Most of this is not beyond the pale. It is good to see Buchanan return to saner and sharper commentary. But old habits die hard. The books are stuffed with other critiques that sound like a TV pundit cutting loose. Indeed wandering from topic to topic is the major structural flaw of both books. He also indulges a few of the barbed one-liners that pull down his stature and make him so hot to handle. California is “Mexifornia;” America is “Mexamerica;” trade is making the US a “third world country.” And social science this is not. There are no citations; some of the authors he cites as authorities you’ve never heard of, and others (like Joseph Sobran, another Catholic paleocon) are really ideological allies.

That said, the books are entertaining, and designed for a basic reader with some free time. Don’t read with a pen; it is not worth it.
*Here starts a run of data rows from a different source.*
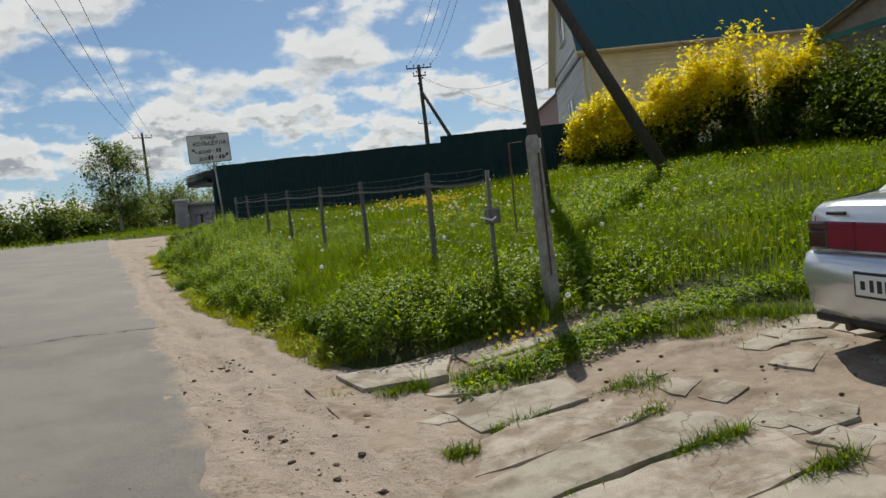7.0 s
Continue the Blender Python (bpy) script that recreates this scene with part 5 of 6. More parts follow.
SLABS = [
    ([(2.62, 17.54), (3.72, 17.29), (3.40, 16.68), (2.70, 16.87)], 0.055), ([(3.78, 17.26), (4.50, 17.06), (4.60, 16.72), (3.70, 16.86)], 0.03),
    ([(4.70, 16.98), (5.22, 16.92), (5.30, 16.30), (4.80, 16.48)], 0.03), ([(5.40, 16.60), (6.10, 16.36), (6.06, 16.0), (5.45, 16.12)], 0.03),
    ([(3.02, 15.92), (3.37, 15.97), (4.06, 15.77), (3.88, 15.28), (3.25, 15.27), (3.03, 15.34)], 0.03),
    ([(2.92, 15.08), (3.26, 15.20), (4.14, 15.12), (4.24, 14.72), (3.54, 14.63), (2.66, 14.60)], 0.022),
    ([(2.40, 14.42), (3.28, 14.56), (4.14, 14.54), (4.32, 14.38), (4.27, 14.10), (3.32, 14.09), (2.41, 14.02)], 0.03),
    ([(2.43, 13.98), (3.28, 13.99), (4.05, 13.98), (4.28, 13.85), (4.22, 13.45), (3.4, 13.40), (2.46, 13.20)], 0.024),
    ([(2.52, 13.10), (3.3, 13.34), (4.22, 13.37), (4.25, 12.92), (3.6, 12.80), (2.62, 12.62)], 0.03),
    ([(2.66, 12.54), (3.1, 12.62), (4.20, 12.82), (4.30, 12.55), (3.3, 12.02), (2.80, 11.94)], 0.02),
    ([(3.02, 11.86), (3.6, 11.95), (3.5, 11.66), (3.0, 11.6)], 0.012),
]
for i, (pts, top) in enumerate(SLABS):
    if i > 3:
        cy = sum(p[1] for p in pts) / len(pts)
        pts = [(x, cy + (y - cy) * 1.08) for x, y in pts]
    slab(pts, top, 0.13, i, (0.008 * math.sin(i * 2.1), 0.008 * math.cos(i * 1.7)))
# broken pieces between the rows, and towards the car
FRAGMENT = "broken piece of pale concrete sunk in the driveway"
for k, pts in enumerate(([(3.11, 16.54), (3.50, 16.36), (3.42, 16.16), (3.12, 16.36)], [(2.78, 15.80), (3.18, 15.90), (3.0, 15.66), (2.84, 15.64)], [(5.14, 14.73), (5.18, 14.37), (5.51, 14.55), (5.45, 14.86)],
                         [(5.30, 15.22), (5.31, 14.96), (5.58, 14.96), (5.61, 15.28)], [(4.30, 14.98), (4.55, 15.06), (4.58, 14.82), (4.34, 14.72)], [(4.36, 14.66), (4.70, 14.74), (4.74, 14.48), (4.40, 14.40)],
                         [(4.28, 15.30), (4.52, 15.36), (4.56, 15.18), (4.30, 15.14)])):
    slab(pts, 0.022, 0.08, 120 + k, (0.01, -0.01), "slab_fragment", FRAGMENT)
rnd = random.Random(12)
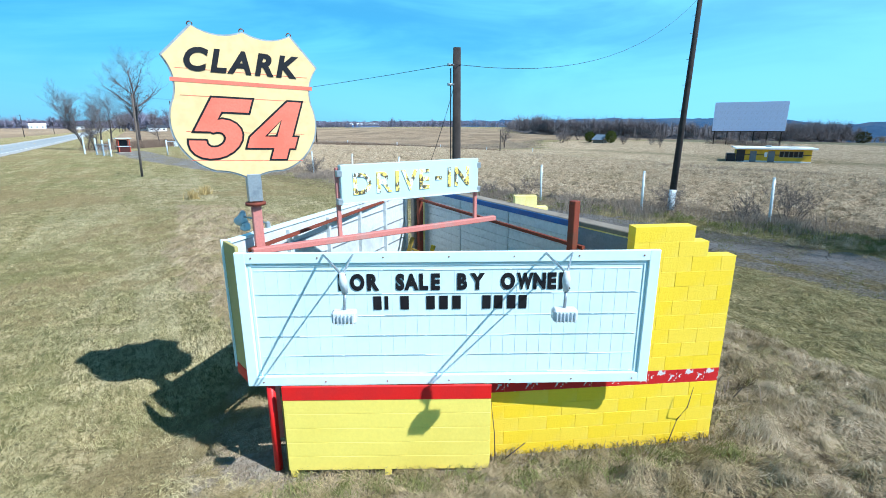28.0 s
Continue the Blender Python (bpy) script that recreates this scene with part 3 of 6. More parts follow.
NEAR_WOODS = [(284, -207), (216, -206), (155, -206), (130, -246), (128, -330), (200, -520), (600, -520), (562, -456), (400, -304)]
VALLEY_WOODS = [(100, -385), (160, -370), (200, -530), (620, -530), (1500, -800), (1800, -1900), (-900, -1900), (-800, -330), (-130, -250), (0, -310), (60, -350)]
WOODS = [NEAR_WOODS, [(-90, -98), (2, -101), (27, -111), (36, -118), (40, -150), (10, -230), (-120, -240)],
         [(-700, 300), (-250, 330), (-30, 345), (60, 395), (100, 440), (340, 440), (430, 430), (700, 560), (700, 1000), (-500, 1100)],
         [(900, -900), (1500, -900), (1500, 900), (900, 900), (1000, 0)], [(-1500, 1100), (900, 1000), (1400, 1500), (-1500, 1900)],
         VALLEY_WOODS]


def spaced(inner, far, grow=1.16):
    """Grid lines: those given, then wider and wider ones on both sides."""
    inner = np.concatenate(inner)
    out, s, x = [], 0.5, inner[-1]
    while x < far:
        s *= grow
        x += s
        out.append(x)
    inn, s, x = [], 0.5, inner[0]
    while x > -far:
        s *= grow
        x -= s
        inn.append(x)
    return np.array(inn[::-1] + list(inner) + out)


def hashed(i, j, seed):
    n = (i * 73856093) ^ (j * 19349663) ^ (seed * 83492791)
    n = ((n ^ (n >> 13)) * 1274126177) & 0x7FFFFFFF
    n = ((n ^ (n >> 15)) * 2246822519) & 0x7FFFFFFF
    return (n & 0xFFFFF) / 0xFFFFF


def tussocks(x, y, size, seed):
    """Rounded tufts on a jittered grid: 1 on a tuft's crown, 0 in the gaps between, and a random tone for each tuft."""
    x = x + 0.42 * size * np.sin(1.9 * y / size + 2.0 * np.sin(0.7 * x / size)) + 0.12 * size * np.sin(6.1 * y / size + 3.0 * x / size)
    y = y + 0.42 * size * np.sin(1.6 * x / size + 1.5 * np.sin(0.8 * y / size)) + 0.12 * size * np.sin(5.3 * x / size - 2.6 * y / size)
    i, j = np.floor(x / size).astype(np.int64), np.floor(y / size).astype(np.int64)
    best, tone = np.full(x.shape, 9.0), np.zeros(x.shape)
    for a in (-1, 0, 1):
        for b in (-1, 0, 1):
            px = (i + a + 0.1 + 0.8 * hashed(i + a, j + b, seed)) * size
            py = (j + b + 0.1 + 0.8 * hashed(i + a, j + b, seed + 1)) * size
            r = hashed(i + a, j + b, seed + 2)
            d = np.hypot(x - px, y - py) / size / (0.72 + 0.45 * r)
            near = d < best
            best = np.where(near, d, best)
            tone = np.where(near, hashed(i + a, j + b, seed + 3), tone)
    return np.sqrt(np.clip(1 - (best / 0.78) ** 2, 0, 1)), tone


FOOTPRINT = [(31.9, 14.4), (35.0, 21.1), (37.6, 22.2), (40.2, 21.2), (40.5, 15.2), (33.6, 14.4)]


def cover(x, y):
    """How far the matted patch, the old field and the mown grass cover the ground near the lane."""
    patch = inside(PATCH, x, y, 2.2) * (1 - 0.95 * inside(FOOTPRINT, x, y, 1.4))
    tall = inside(FIELD, x, y, 2.5)
    bare = np.maximum(along(LANE, x, y, 3.0, 1.5), inside(DRIVE, x, y, 3.0))
    lawn = (1 - np.minimum(1, patch + tall)) * (1 - bare) * smooth(5.6, 8.5, np.abs(y - centre(x))) * (1 - 0.95 * inside(FOOTPRINT, x, y, 1.4))
    return patch, tall, lawn


def relief(x, y):
    """Height of the tufts over the ground, the gaps between them, and each tuft's tone."""
    x, y = np.asarray(x, float), np.asarray(y, float)
    h, gap, tone = np.zeros(x.shape), np.zeros(x.shape), np.zeros(x.shape)
    k = (x > -8) & (x < 126) & (y > -50) & (y < 70)
    if not np.any(k):
        return h, gap, tone
    x, y = x[k], y[k]
    patch, tall, lawn = cover(x, y)
    d1, t1 = tussocks(x, y, 0.66, 1)
    d2, t2 = tussocks(x, y, 0.64, 11)
    d3, t3 = tussocks(x, y, 0.40, 21)
    d5, t5 = tussocks(x, y, 1.9, 41)
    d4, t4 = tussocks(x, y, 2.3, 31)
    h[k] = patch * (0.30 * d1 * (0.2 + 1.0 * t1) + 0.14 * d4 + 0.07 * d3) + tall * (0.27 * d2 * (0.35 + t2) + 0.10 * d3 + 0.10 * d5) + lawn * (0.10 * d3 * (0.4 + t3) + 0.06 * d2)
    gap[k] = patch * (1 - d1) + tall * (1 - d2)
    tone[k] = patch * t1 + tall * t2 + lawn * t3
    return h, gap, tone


def surface(x, y):
    return land(x, y) + relief(x, y)[0]


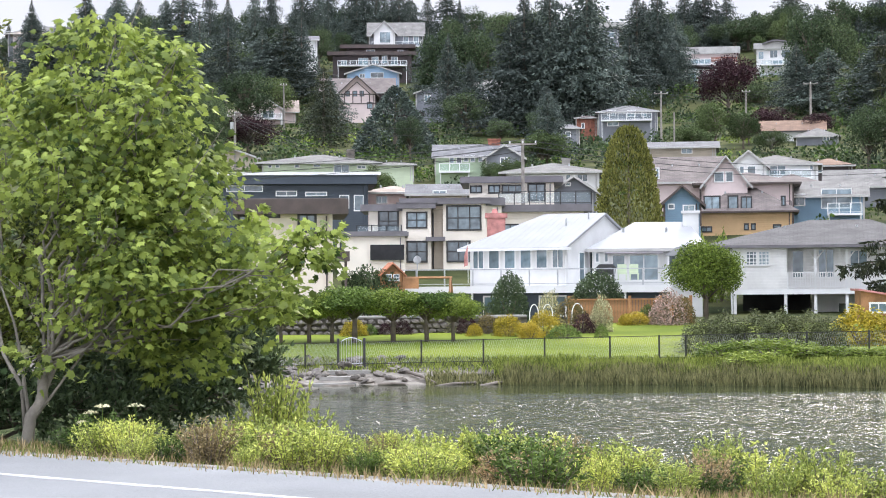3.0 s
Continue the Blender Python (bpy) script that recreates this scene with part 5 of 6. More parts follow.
WILLOW_A = [(-10.99, 28.99, 4.82, 0.51), (-11.44, 28.81, 3.97, 0.43), (-10.4, 28.14, 3.91, 0.67), (-9.7, 29.44, 5.39, 0.39), (-9.1, 29.63, 5.19, 0.43), (-9.65, 28.41, 4.49, 0.67), (-8.58, 27.7, 4.1, 0.67), (-8.3, 29.87, 4.95, 0.51), (-10.87, 27.96, 3.18, 0.28), (-9.99, 27.76, 3.0, 0.67), (-9.09, 27.54, 3.22, 0.75), (-8.13, 27.31, 3.21, 0.75), (-11.79, 28.67, 4.84, 0.13), (-10.13, 29.3, 5.17, 0.31), (-8.71, 29.75, 5.45, 0.25), (-9.35, 29.56, 5.53, 0.2)]
WILLOW_B = [(-10.53, 28.09, 2.13, 0.51), (-9.45, 27.42, 2.2, 0.67), (-8.56, 27.18, 2.28, 0.75), (-7.75, 27.42, 2.21, 0.75), (-11.12, 27.86, 1.97, 0.35), (-9.83, 27.81, 1.5, 0.51), (-8.93, 27.59, 1.43, 0.59), (-8.04, 27.34, 1.36, 0.67), (-8.55, 27.71, 0.73, 0.51), (-11.34, 27.77, 2.21, 0.2), (-10.82, 27.98, 1.57, 0.31), (-7.88, 27.91, 0.65, 0.55)]
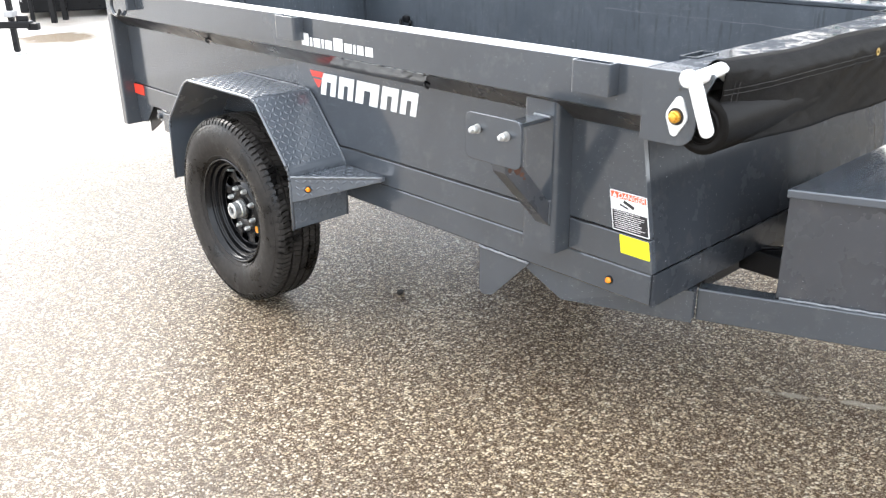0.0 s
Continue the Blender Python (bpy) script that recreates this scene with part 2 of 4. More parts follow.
def asphalt():
    """Wet asphalt with pale and brown chippings in a dark binder."""
    m = Nodes("wet_asphalt")
    warp = m.n.new("ShaderNodeVectorMath")
    warp.operation = "MULTIPLY_ADD"
    jitter = m.n.new("ShaderNodeTexNoise")
    jitter.inputs["Scale"].default_value = 90.0
    m.l.new(m.coord, jitter.inputs["Vector"])
    m.l.new(jitter.outputs["Color"], warp.inputs[0])
    warp.inputs[1].default_value = (0.009, 0.009, 0.009)
    m.l.new(m.coord, warp.inputs[2])

    def chips(scale, least, most, share):
        """Separate angular chippings: how much a place belongs to one, its tone, and its height."""
        cell, edge = m.n.new("ShaderNodeTexVoronoi"), m.n.new("ShaderNodeTexVoronoi")
        edge.feature = "DISTANCE_TO_EDGE"
        for v in (cell, edge):
            v.inputs["Scale"].default_value = scale
            m.l.new(warp.outputs[0], v.inputs["Vector"])
        sep = m.n.new("ShaderNodeSeparateColor")
        m.l.new(cell.outputs["Color"], sep.inputs["Color"])
        inset = m.spread(sep.outputs["Green"], 0, 1, least, most)
        there = m.math("LESS_THAN", sep.outputs["Blue"], share)
        depth = m.math("SUBTRACT", edge.outputs["Distance"], inset)
        body = m.math("MULTIPLY", m.spread(depth, 0.0, 0.05), there)
        return body, sep.outputs["Red"], m.math("MULTIPLY", m.spread(depth, 0.0, 0.16), there)

    body, tone, dome = chips(104.0, 0.02, 0.22, 0.58)
    body2, tone2, dome2 = chips(215.0, 0.02, 0.16, 0.7)
    hue = m.ramp(tone, (0.0, (0.20, 0.15, 0.095)), (0.25, (0.40, 0.30, 0.185)), (0.5, (0.62, 0.50, 0.32)), (0.75, (0.80, 0.68, 0.47)), (1.0, (0.88, 0.80, 0.62)))
    hue2 = m.ramp(tone2, (0.0, (0.09, 0.066, 0.044)), (0.5, (0.27, 0.20, 0.13)), (1.0, (0.58, 0.48, 0.34)))
    binder = m.mix(m.spread(m.noise(240.0, 3), 0.35, 0.7), (0.036, 0.024, 0.014), (0.145, 0.098, 0.056))
    col = m.mix(body2, binder, hue2)
    col = m.mix(body, col, hue)
    worn = m.spread(m.noise(1.1, 6, 0.65), 0.5, 0.72)
    col = m.mix(m.math("MULTIPLY", worn, 0.55), col, (0.045, 0.030, 0.018))
    # white sky glare on the yard behind, painted as a paler base colour
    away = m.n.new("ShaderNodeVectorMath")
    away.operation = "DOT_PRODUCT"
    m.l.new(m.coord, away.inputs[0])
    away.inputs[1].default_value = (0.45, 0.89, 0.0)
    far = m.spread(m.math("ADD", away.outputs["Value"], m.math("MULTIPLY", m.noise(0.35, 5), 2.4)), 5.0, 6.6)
    yard_glare = m.mix(m.spread(m.noise(0.45, 6, 0.65), 0.4, 0.62), (0.66, 0.64, 0.61), (0.45, 0.40, 0.33))
    col = m.mix(m.math("MULTIPLY", far, 0.85), col, yard_glare)
    shifted = m.n.new("ShaderNodeVectorMath")
    shifted.operation = "SUBTRACT"
    m.l.new(m.coord, shifted.inputs[0])
    shifted.inputs[1].default_value = (0.6, -0.09, 0.0)

    def along(direction):
        nd = m.n.new("ShaderNodeVectorMath")
        nd.operation = "DOT_PRODUCT"
        m.l.new(shifted.outputs[0], nd.inputs[0])
        nd.inputs[1].default_value = direction
        return nd.outputs["Value"]

    # a pale streak of dried mud
    off = m.math("ADD", m.math("ABSOLUTE", along((0.87, 0.494, 0.0))), m.math("MULTIPLY", m.noise(14.0, 5), 0.08))
    run = along((0.494, -0.87, 0.0))
    mud = m.math("MULTIPLY", m.spread(off, 0.042, 0.056, 1.0, 0.0), m.math("MULTIPLY", m.spread(run, -0.1, 0.0), m.spread(run, 0.62, 0.8, 1.0, 0.0)))
    col = m.mix(m.math("MULTIPLY", mud, 0.7), col, (0.50, 0.45, 0.36))
    # a brown puddle in the yard
    pool = m.n.new("ShaderNodeVectorMath")
    pool.operation = "DISTANCE"
    m.l.new(m.coord, pool.inputs[0])
    pool.inputs[1].default_value = (2.05, 9.9, 0.0)
    brown = m.spread(m.math("ADD", pool.outputs["Value"], m.math("MULTIPLY", m.noise(3.0, 5), 0.7)), 0.7, 0.86, 1.0, 0.0)
    col = m.mix(brown, col, (0.17, 0.125, 0.075))
    wet = m.spread(m.noise(0.8, 6, 0.6), 0.35, 0.65)
    rough = m.math("ADD", m.math("ADD", m.spread(wet, 0, 1, 0.42, 0.28), m.math("MULTIPLY", body, 0.10)), m.math("MULTIPLY", far, 0.3))
    height = m.math("ADD", dome, m.math("MULTIPLY", dome2, 0.5))
    normal = m.bump(height, 1.0, 0.006)
    normal = m.bump(m.noise(3.0, 4), 0.25, 0.02, normal)
    film = m.bump(m.math("ADD", m.math("MULTIPLY", height, 0.5), m.math("MULTIPLY", m.noise(120.0, 2), 0.8)), 0.5, 0.005)
    top = m.math("MAXIMUM", body, m.math("MULTIPLY", body2, 0.7))
    return m.set(Base_Color=col, Roughness=rough, Normal=normal, Specular_IOR_Level=m.spread(top, 0, 1, 0.08, 0.5), Coat_Weight=m.math("MULTIPLY", m.math("MULTIPLY", m.spread(wet, 0, 1, 0.6, 1.0), m.spread(top, 0, 1, 0.24, 1.0)), m.spread(far, 0, 1, 1.0, 0.3)), Coat_Roughness=0.2, Coat_IOR=1.5, Coat_Normal=film)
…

But the state of conservative commentary today is terrible. Coulter, Hannity, Limbaugh, even Kristol have all sold their souls to the Bush administration. Fox News reads like RNC talking points. Even the Wall Street Journal and the National Review are not trying too hard anymore. Given the sorry, sycophantic state of conservative punditry, Buchanan’s work is a unique and piquant reminder that the right and the GOP needn’t be the same thing.